After selecting the ROCCAT peripheral for configuration at the top, there are four tabs for changing options on the Kain 120 AIMO. This includes Settings, Button Assignment, Illumination, and Advanced Settings. Under Settings, you can adjust specific things like various movement, scrolling, and clicking speeds. You can also adjust the sensitivity of the mouse. As I have mentioned previously, this mouse supports up from 50 to 16000 DPI in increments of fifty dots per inch. Button Assignment is where you can set the functions to the different buttons around the mouse, including changing even the primary buttons, though ROCCAT does make sure you at least have something assigned to the primary functions before you can reassign the main two buttons. These include macros, standard functions, media controls, and ROCCAT functions like Easy-Shift[+], which lets you add more functions via combining key presses.

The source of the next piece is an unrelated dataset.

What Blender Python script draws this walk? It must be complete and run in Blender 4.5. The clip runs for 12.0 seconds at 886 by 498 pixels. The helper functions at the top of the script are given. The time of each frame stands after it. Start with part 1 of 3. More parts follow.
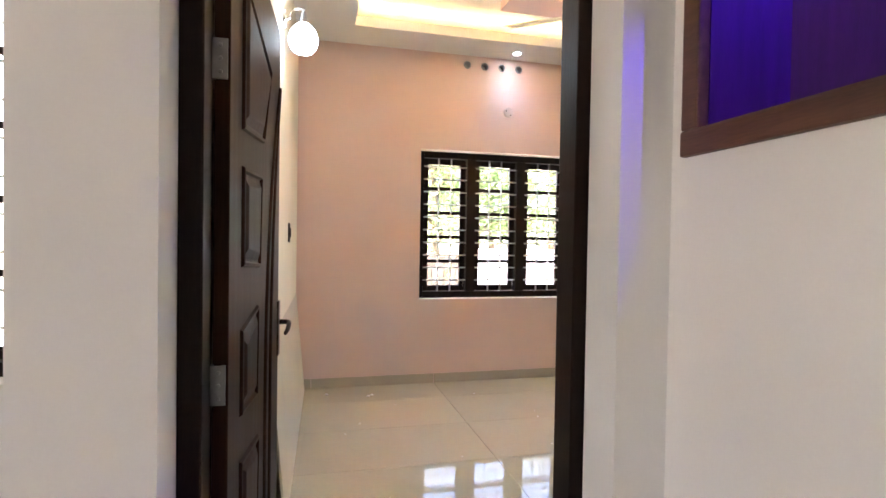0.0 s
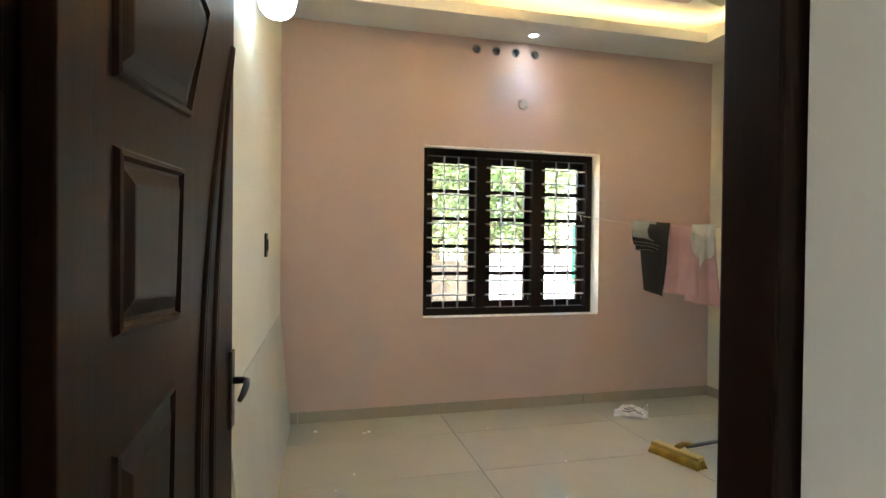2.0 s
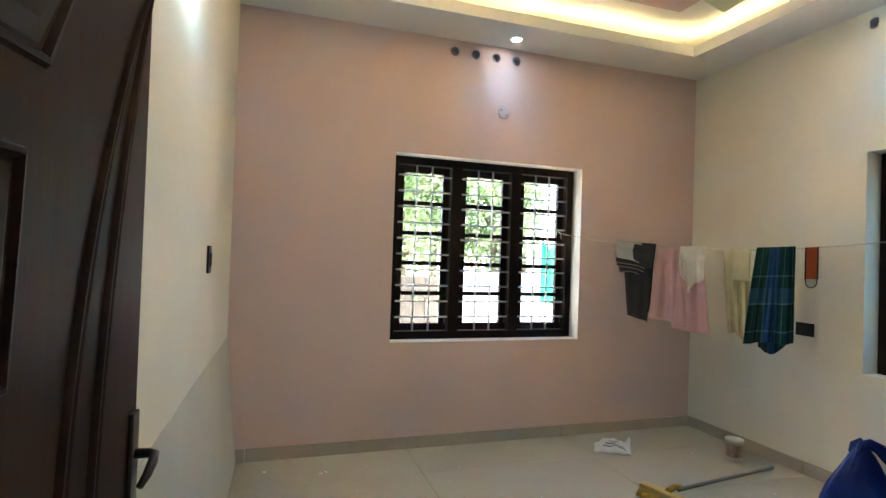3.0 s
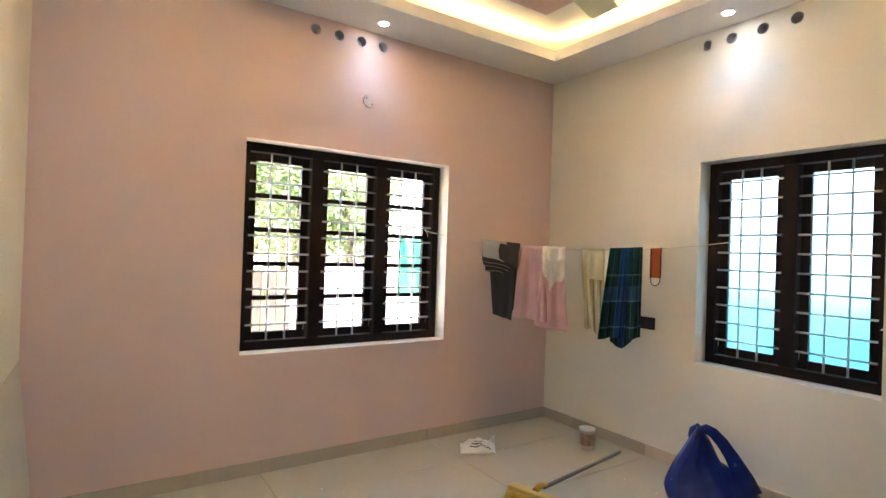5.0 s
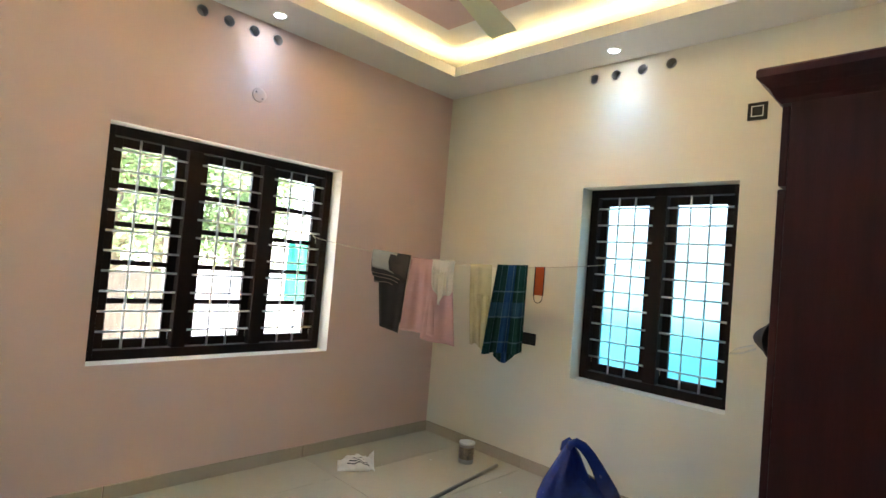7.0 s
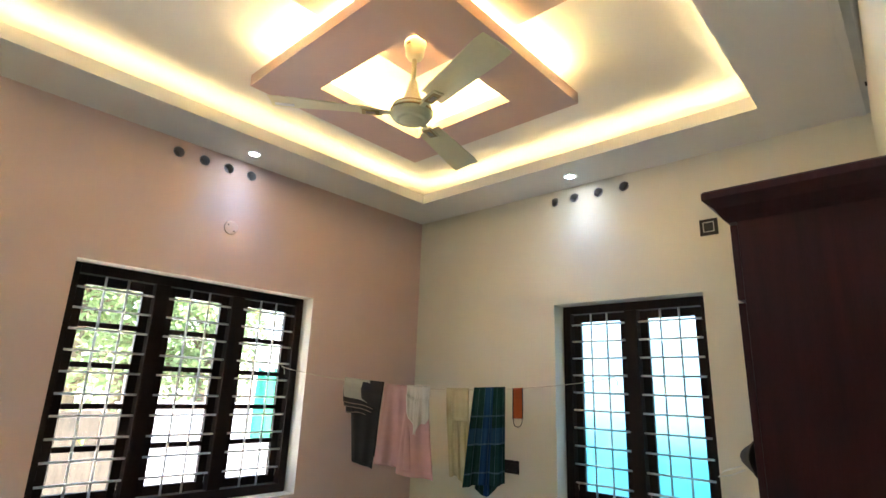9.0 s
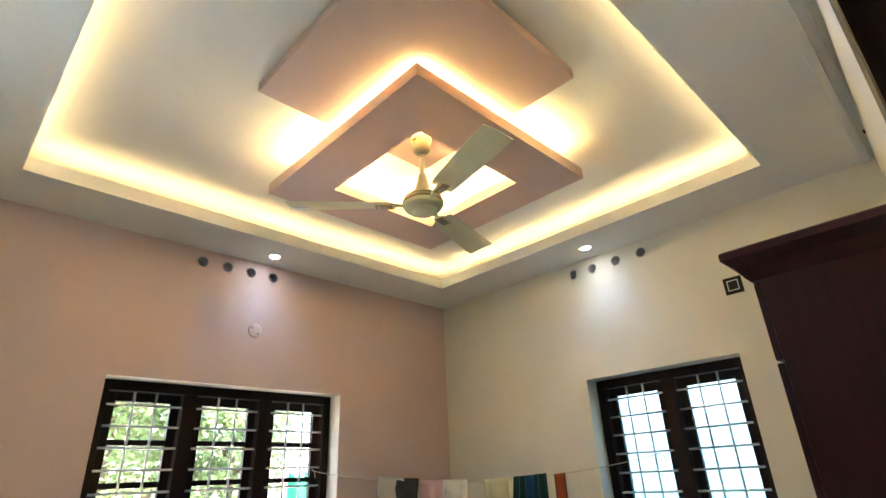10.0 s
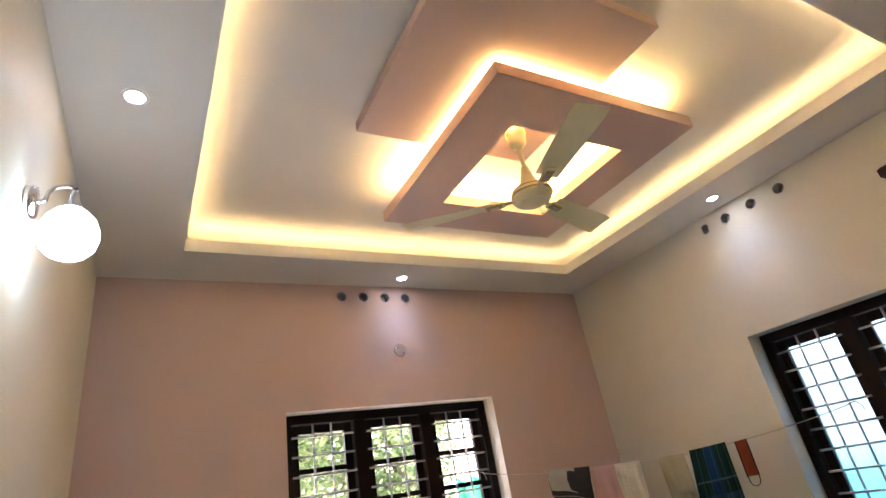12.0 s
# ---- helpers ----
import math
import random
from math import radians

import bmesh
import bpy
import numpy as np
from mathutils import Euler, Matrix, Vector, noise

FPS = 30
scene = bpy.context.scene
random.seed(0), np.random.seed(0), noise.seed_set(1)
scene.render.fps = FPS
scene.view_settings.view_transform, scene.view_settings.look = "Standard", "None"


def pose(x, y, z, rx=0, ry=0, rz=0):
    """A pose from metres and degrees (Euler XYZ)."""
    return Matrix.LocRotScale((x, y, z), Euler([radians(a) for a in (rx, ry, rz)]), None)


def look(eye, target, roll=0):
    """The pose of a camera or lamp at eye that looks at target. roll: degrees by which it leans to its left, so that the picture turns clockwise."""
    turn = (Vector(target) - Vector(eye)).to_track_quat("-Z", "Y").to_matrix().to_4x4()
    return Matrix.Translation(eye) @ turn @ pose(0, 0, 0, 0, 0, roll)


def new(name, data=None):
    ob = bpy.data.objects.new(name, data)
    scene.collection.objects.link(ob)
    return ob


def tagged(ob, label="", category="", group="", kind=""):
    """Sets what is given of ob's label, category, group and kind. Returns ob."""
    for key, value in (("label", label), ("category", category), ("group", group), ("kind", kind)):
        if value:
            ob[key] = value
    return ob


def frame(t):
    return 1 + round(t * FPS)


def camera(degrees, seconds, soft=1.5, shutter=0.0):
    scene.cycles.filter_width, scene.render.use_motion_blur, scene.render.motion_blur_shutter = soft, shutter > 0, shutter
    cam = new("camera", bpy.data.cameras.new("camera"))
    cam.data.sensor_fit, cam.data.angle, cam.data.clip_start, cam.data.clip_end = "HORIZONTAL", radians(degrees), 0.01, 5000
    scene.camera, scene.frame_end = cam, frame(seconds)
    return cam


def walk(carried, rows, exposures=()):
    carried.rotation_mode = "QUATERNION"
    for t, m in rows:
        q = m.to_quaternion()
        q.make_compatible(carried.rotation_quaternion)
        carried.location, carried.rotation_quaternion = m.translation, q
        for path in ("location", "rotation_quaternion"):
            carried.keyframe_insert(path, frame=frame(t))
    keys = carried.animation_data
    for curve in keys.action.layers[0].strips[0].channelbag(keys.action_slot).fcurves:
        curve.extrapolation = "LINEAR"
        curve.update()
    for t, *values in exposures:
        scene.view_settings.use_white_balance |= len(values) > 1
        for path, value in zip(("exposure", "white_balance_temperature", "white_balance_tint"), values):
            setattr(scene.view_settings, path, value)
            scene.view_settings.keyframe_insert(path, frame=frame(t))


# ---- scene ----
cam = camera(80.2, 12.0)
PATH = [
    (0, (-3.416, -4.441, 1.246), (-2.936, -2.5, 1.209), 0.9),
    (0.5, (-3.393, -4.327, 1.243), (-2.914, -2.385, 1.208), 0.7),
    (1, (-3.384, -4.154, 1.261), (-2.906, -2.212, 1.227), 0.4),
    (1.5, (-3.376, -4.01, 1.291), (-2.899, -2.068, 1.254), 0.5),
    (2, (-3.34, -3.848, 1.296), (-2.852, -1.908, 1.27), 0.6),
    (2.5, (-3.308, -3.686, 1.328), (-2.815, -1.748, 1.308), 0.8),
    (3, (-3.303, -3.502, 1.318), (-2.685, -1.6, 1.347), 1.9),
    (5, (-3.281, -3.25, 1.378), (-2.165, -1.591, 1.389), 1.9),
    (5.5, (-3.261, -3.235, 1.382), (-2.06, -1.635, 1.397), 2.4),
    (6, (-3.242, -3.222, 1.383), (-1.949, -1.697, 1.399), 3.1),
    (6.5, (-3.223, -3.213, 1.387), (-1.843, -1.766, 1.396), 3.8),
    (8.5, (-3.191, -3.216, 1.413), (-1.745, -1.889, 1.797), 3.5),
    (9, (-3.199, -3.222, 1.42), (-1.78, -1.911, 1.936), 2.1),
    (9.5, (-3.204, -3.229, 1.427), (-1.836, -1.932, 2.095), 0.0),
    (10, (-3.212, -3.238, 1.431), (-1.917, -1.945, 2.239), -2.6),
    (10.5, (-3.217, -3.248, 1.433), (-2.009, -1.932, 2.332), -6.0),
    (11, (-3.23, -3.251, 1.434), (-2.122, -1.881, 2.379), -9.1),
    (11.5, (-3.249, -3.249, 1.431), (-2.226, -1.806, 2.365), -10.8),
    (12, (-3.26, -3.246, 1.426), (-2.305, -1.704, 2.27), -10.2),
]
walk(cam, [(t, look(eye, target, roll)) for t, eye, target, roll in PATH],
     exposures=[(0, 4.22, 7150, 27), (0.8, 4.16, 7100, 23), (1.5, 3.9, 7100, 15), (2.0, 3.67, 7000, 11), (2.5, 3.6, 6450, 12), (3.2, 3.6, 6300, 13),
                (5.0, 3.9, 6980, 23), (6.5, 3.84, 6660, 12), (8.5, 3.6, 6600, 15), (9.5, 3.48, 6580, 15), (10.5, 3.37, 6850, 13), (12, 3.13, 7020, 29)])

# ---- world and sun ----
world = bpy.data.worlds.new("world")
scene.world = world
world.use_nodes = True
sky = world.node_tree.nodes.new("ShaderNodeTexSky")
sky.sky_type, sky.sun_disc = "NISHITA", False
sky.sun_elevation, sky.sun_rotation = radians(54.9), radians(267)
world.node_tree.links.new(sky.outputs[0], world.node_tree.nodes["Background"].inputs[0])
world.node_tree.nodes["Background"].inputs[1].default_value = 0.15
sun = new("sun", bpy.data.lights.new("sun", "SUN"))
sun.data.energy, sun.data.angle, sun.data.color = 5.0, radians(0.6), (1.0, 0.95, 0.88)
sun.matrix_world = look((-7.0, -0.37, 10.0), (0, 0, 0))

H = 2.852          # soffit height
SLAB = 3.03        # tray top
SOUTH = -3.18      # inner face of the door wall at the east end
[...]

Illumination is where you can control the two illuminated areas on the Kain 120 AIMO, which are on the scroll wheel and the ROCCAT logo. These have standard lighting patterns like fully lit, breathing patterns, and rainbow wave, as well as AIMO, which changes based on the applications you use. Finally, Advanced Settings is where you can adjust other settings including polling rate, angle snapping, lift-off distance, and lighting timeout. I really appreciate the timeout here because I have set it to turn off after a certain time period of inactivity. There are two more tabs underneath on every screen for managing profiles and macros. This also has macros and actions for a library of games and include many different esports titles like League of Legends, Overwatch, and CS:GO, as well as applications like Photoshop. You can also record your own macros here.
All in all, the ROCCAT Swarm is an intuitive piece of software, though it does seem like they have not updated the user interface in a while. As well as it works, it is feeling a bit outdated and could benefit from a visual refresh.